Copper Rebounds on Sign of Pickup in U.S. Manufacturing

Copper futures rebounded in New York after a report showed orders for automobiles, machinery and other durable goods jumped more than analyst forecasts in the U.S., the second-biggest consumer of the metal.

Bookings for products meant to last at least three years rose 4.2 percent, three times the median forecast of economists surveyed by Bloomberg, government data showed today. The dollar dropped against a basket of 10 currencies, boosting the appeal of copper as an alternative asset. Earlier, the metal dropped as much as 0.9 percent amid concerns that demand will ebb in China, the top buyer.

“We have a weakened dollar and a good durables report, and that’s bullish,” Michael Smith, the president of T&K Futures & Options in Port St. Lucie, Florida, said in a telephone interview. “Copper reflects the economic outlook, so the market is paying attention to news like this.”

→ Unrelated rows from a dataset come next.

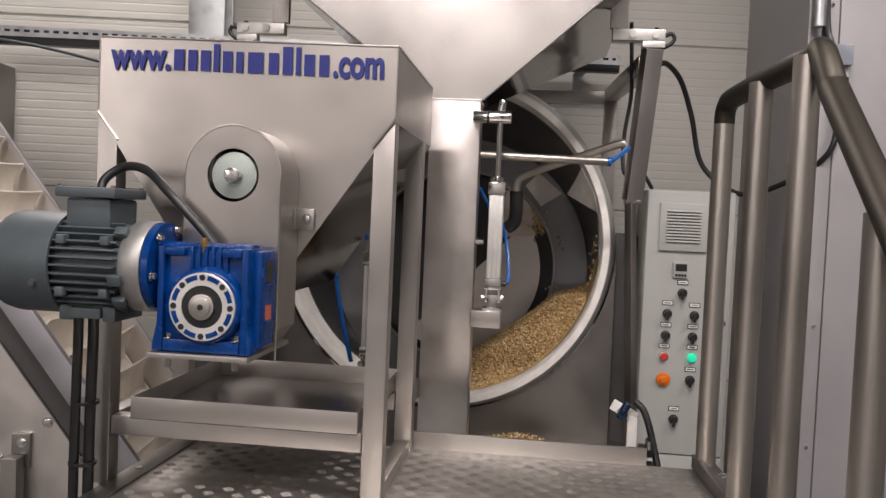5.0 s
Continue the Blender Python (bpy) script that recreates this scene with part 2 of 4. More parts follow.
def bar(bm, p, q, w, h, bev=0.003):
    """A square tube from p to q, w wide and h high."""
    p, q = Vector(p), Vector(q)
    d = q - p
    m = Matrix.Translation(p) @ d.to_track_quat("Y", "Z").to_matrix().to_4x4()
    return box(bm, (-w / 2, 0, -h / 2), (w / 2, d.length, h / 2), bev, m)


def bolt(bm, p, n, r=0.008, h=0.006):
    """A hexagon head on a washer."""
    p, n = Vector(p), Vector(n).normalized()
    cyl(bm, p, p + n * 0.0018, r * 1.45, seg=16)
    return cyl(bm, p + n * 0.0018, p + n * (0.0018 + h), r, seg=6, bev=0.0008)


def letters(text, x, z, size, y, parent, material, right=False, squeeze=1.0):
    cu = bpy.data.curves.new("t", "FONT")
    cu.body, cu.size, cu.extrude, cu.offset = text, size, 0.0006, size * 0.034
    ob = bpy.data.objects.new("t", cu)
    scene.collection.objects.link(ob)
    bpy.context.view_layer.update()
    me = bpy.data.meshes.new_from_object(ob.evaluated_get(bpy.context.evaluated_depsgraph_get()))
    bpy.data.objects.remove(ob)
    me.transform(Matrix.Diagonal((squeeze, 1, 1, 1)))
    w = max(v.co.x for v in me.vertices)
    x = x - w if right else x
    me.transform(Matrix.Translation(Vector((x, y, z)) - origin(parent)) @ Matrix.Rotation(radians(90), 4, "X"))
    me.materials.clear()
    me.materials.append(material)
    out = new("lettering", me)
    out.parent = parent
    return w


# ---- the hall ----
WALL_Y = 4.62
# the back wall and what hangs on it stand a little turned to the machines
TURNED = Matrix.Translation((-1.9, 4.55, 0)) @ Matrix.Rotation(radians(8.0), 4, "Z") @ Matrix.Translation((1.9, -4.55, 0))


def turned(ob):
    ob.matrix_basis = TURNED @ ob.matrix_basis
    return ob


def hall():
    solid("floor", box(B(), (-7, -5, -0.1), (7, 6.6, 0)), FLOOR, "dark grey resin floor of a factory hall", kind="structure")
    solid("ceiling", box(B(), (-7, -5, CEILING_Z), (7, 6.6, CEILING_Z + 0.1)), CEIL, "pale sheet ceiling of the hall", kind="structure")
    solid("wall_left", box(B(), (-7.1, -5, 0), (-7, 6.6, CEILING_Z)), HALL, "plain pale hall wall", kind="structure")
    solid("wall_right", box(B(), (7, -5, 0), (7.1, 6.6, CEILING_Z)), HALL, "plain pale hall wall", kind="structure")
    solid("wall_front", box(B(), (-7, -5.1, 0), (7, -5, CEILING_Z)), HALL, "plain pale hall wall", kind="structure")
    back = solid("wall_back", box(B(), (-7.2, WALL_Y + 0.013, 0), (9.4, WALL_Y + 0.15, CEILING_Z)), WALL, "cream sandwich panel wall with fine horizontal ribs", kind="structure")
    seams = [0.0, 0.66, 1.61, 2.56, 3.51, CEILING_Z]
    for z0, z1 in zip(seams, seams[1:]):
        prof = [(z0 + 0.004, 0.012), (z0 + 0.010, 0.0)]
        z = z0 + 0.045
        while z < z1 - 0.03:
            prof += [(z - 0.006, 0.0), (z - 0.003, 0.0010), (z + 0.003, 0.0010), (z + 0.006, 0.0)]
            z += 0.0485
        prof += [(z1 - 0.010, 0.0), (z1 - 0.004, 0.012)]
        bm = B()
        rows = [[bm.verts.new((x, WALL_Y + d, z)) for z, d in prof] for x in (-7.2, 9.4)]
        for k in range(len(prof) - 1):
            bm.faces.new((rows[0][k], rows[1][k], rows[1][k + 1], rows[0][k + 1]))
        part("wall_panel", bm, WALL, back, angle=15)
    turned(back)


def ceiling_lights():
    for x, y, z, power in LAMPS:
        t = thing("ceiling_light", (x, y, z - 0.07), "unseen long white ceiling light panel with a glowing diffuser", "ceiling light", "ceiling lights")
        part("frame", box(B(), (x - 0.75, y - 0.25, z - 0.06), (x + 0.75, y + 0.25, z), 0.006), WHITE, t)
        part("diffuser", box(B(), (x - 0.72, y - 0.22, z - 0.07), (x + 0.72, y + 0.22, z - 0.062)), LENS, t)
        for dx in (-0.6, 0.6):
            part("hanger", cyl(B(), (x + dx, y, z), (x + dx, y, CEILING_Z), 0.006, seg=8), GALV, t)
        la = bpy.data.lights.new("panel_light", "AREA")
        la.shape, la.size, la.size_y, la.energy, la.color = "RECTANGLE", 1.4, 0.44, power, (1.0, 0.892, 0.863)
        lo = new("panel_light", la)
        lo.location = (x, y, z - 0.08)


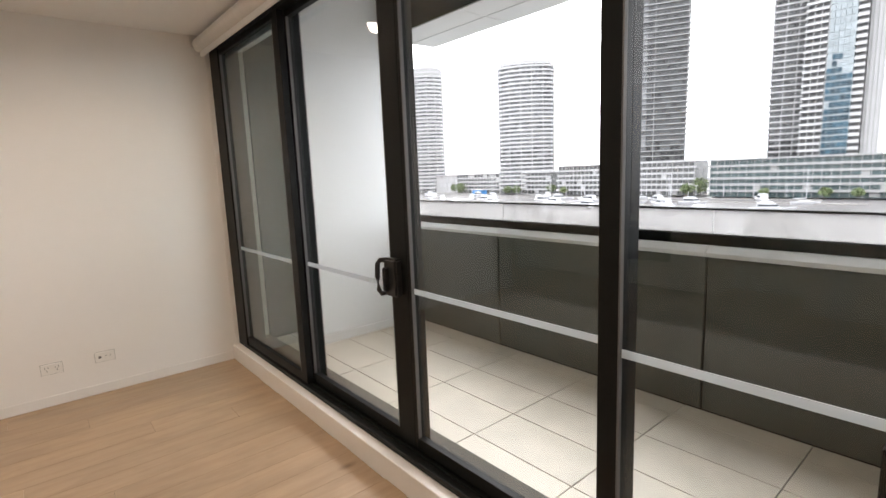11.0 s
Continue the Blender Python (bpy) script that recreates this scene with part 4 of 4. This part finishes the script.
def yacht_build():
    b = thing("sailing_yacht", (0, 0, 0), "white moored sailing yacht with a tall bare mast", "boat", "moored boats")
    bm = bmesh.new()
    up = [(-5, -1.2, 1.2), (1, -1.5, 1.2), (6, 0, 1.5), (1, 1.5, 1.2), (-5, 1.2, 1.2)]
    lo = [(-4.5, -0.7, 0), (1, -0.8, 0), (5, 0, 0.1), (1, 0.8, 0), (-4.5, 0.7, 0)]
    a, c = [bm.verts.new(v) for v in up], [bm.verts.new(v) for v in lo]
    bm.faces.new(a)
    bm.faces.new(c[::-1])
    for k in range(5):
        bm.faces.new((c[k], c[(k + 1) % 5], a[(k + 1) % 5], a[k]))
    part("hull", bm, HULL, b)
    part("cabin", boxes((-2, 2, -0.8, 0.8, 1.2, 1.8), bevel=0.15), HULL, b)
    part("mast", tube([(0.6, 0, 1.2), (0.6, 0, 15)], 0.12, 6), HULL, b)
    part("boom", tube([(0.5, 0, 2.6), (-4, 0, 2.7)], 0.16, 6), HULL, b)
    return b


boat, yacht = boat_build(), yacht_build()
WZ = GZ - 0.75
rng = random.Random(11)
spots = [(-330 + 21 * i + rng.uniform(-4, 4), 262 - (i % 3) * 14 + rng.uniform(-4, 4), i) for i in range(14)]
spots += [(-235 + 17 * i + rng.uniform(-4, 4), 205 - (i % 2) * 16 + rng.uniform(-5, 5), i + 1) for i in range(11)]
spots += [(-345 + 13 * i + rng.uniform(-5, 5), 236 - (i % 4) * 9 + rng.uniform(-4, 4), i + 2) for i in range(20)]
spots += [(-250 + 15 * i + rng.uniform(-5, 5), 168 - (i % 2) * 9 + rng.uniform(-4, 4), i + 2) for i in range(9)]
first = {}
for x, y, i in spots:
    kind = yacht if i % 4 == 1 else boat
    m = Matrix.Translation((x, y, WZ)) @ Matrix.Rotation(rng.uniform(-0.5, 0.5) + (0 if i % 2 else 2.6), 4, "Z")
    if kind.name in first:
        copy_thing(kind, m)
    else:
        first[kind.name] = True
        kind.matrix_basis = m
for x0, x1, y in ((-340, -40, 250), (-240, -50, 196), (-330, -60, 272), (-350, -110, 222), (-250, -90, 158)):
    pn = thing("pontoon", ((x0 + x1) / 2, y, WZ), "long pale floating timber pontoon", "pontoon", "marina pontoons")
    part("deck", boxes((x0, x1, y - 1.2, y + 1.2, WZ + 0.1, WZ + 0.6)), mat("pontoon_deck", (0.20, 0.19, 0.18), 0.8), pn)


def street_lamp(x, y):
    s = thing("street_lamp", (x, y, GZ), "slim grey quayside street lamp", "lamp post", "quay lamp posts")
    part("pole", tube([(x, y, GZ), (x, y, GZ + 6)], 0.12, 6), CRANE, s)
    part("head", boxes((x - 0.9, x + 0.9, y - 0.25, y + 0.25, GZ + 6, GZ + 6.25)), FAC_W, s)


for i in range(16):
    street_lamp(-215 + 14 * i, 277)

# boards and tiles last
lay_tiles()
lay_boards()
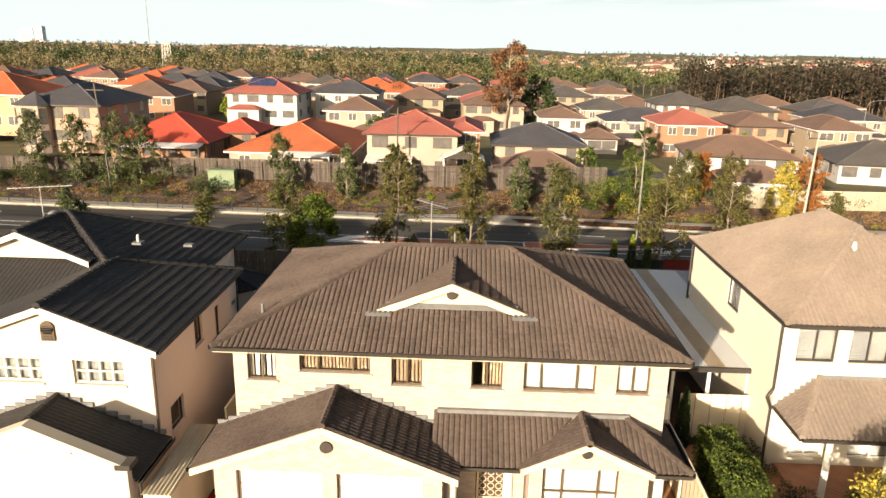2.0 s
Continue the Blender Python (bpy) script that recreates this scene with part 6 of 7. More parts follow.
# ---- across the road ----
M["glass_far"] = material("glass_far", (0.15, 0.14, 0.13), (0.08, 0.08, 0.08), 0.15, 3, 1, 0.0, spec=0.6)
M["brick_orange"] = material("brick_orange", (0.306, 0.178, 0.111), (0.238, 0.136, 0.085), 0.85, 6, 0.6, 0.1)
M["render_peach"] = material("render_peach", (0.448, 0.32, 0.208), (0.384, 0.264, 0.168), 0.85, 8, 0.5, 0.05)
M["render_pale"] = material("render_pale", (0.38, 0.31, 0.255), (0.32, 0.26, 0.21), 0.85, 8, 0.5, 0.05)
M["render_tan"] = material("render_tan", (0.333, 0.269, 0.198), (0.269, 0.214, 0.15), 0.85, 8, 0.5, 0.05)
M["brick_blush"] = material("brick_blush", (0.40, 0.285, 0.215), (0.33, 0.225, 0.165), 0.85, 8, 0.6, 0.1)
# Paler than the near leaves: distance haze is mixed into these two colours.
M["leaf_haze_gold"] = leaf_material("leaf_haze_gold", (0.27, 0.225, 0.11), (0.10, 0.095, 0.05))
M["leaf_haze_grey"] = leaf_material("leaf_haze_grey", (0.155, 0.160, 0.115), (0.065, 0.070, 0.050))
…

Copper futures for September delivery advanced 0.2 percent to settle at $3.1855 a pound at 1:17 p.m. on the Comex in New York. The metal has gained in five of the past six sessions.

A separate report today showed U.S. consumer confidence matched a five-year high. The Bloomberg Consumer Comfort Index improved to minus 27.3 in the week ended July 21, matching the highest since January 2008.

On the London Metal Exchange, copper for delivery in three months declined 0.6 percent to $7,015 a metric ton ($3.18 a pound).

Tin fell 0.7 percent to $19,375 a ton on the LME. Indonesia’s PT Timah, the third-biggest producer, said that sales may drop 18 percent in 2013 as global demand ebbs.

This year, tin has slumped 17 percent, the most among LME metals. Aluminum, nickel and zinc fell today, while lead rose.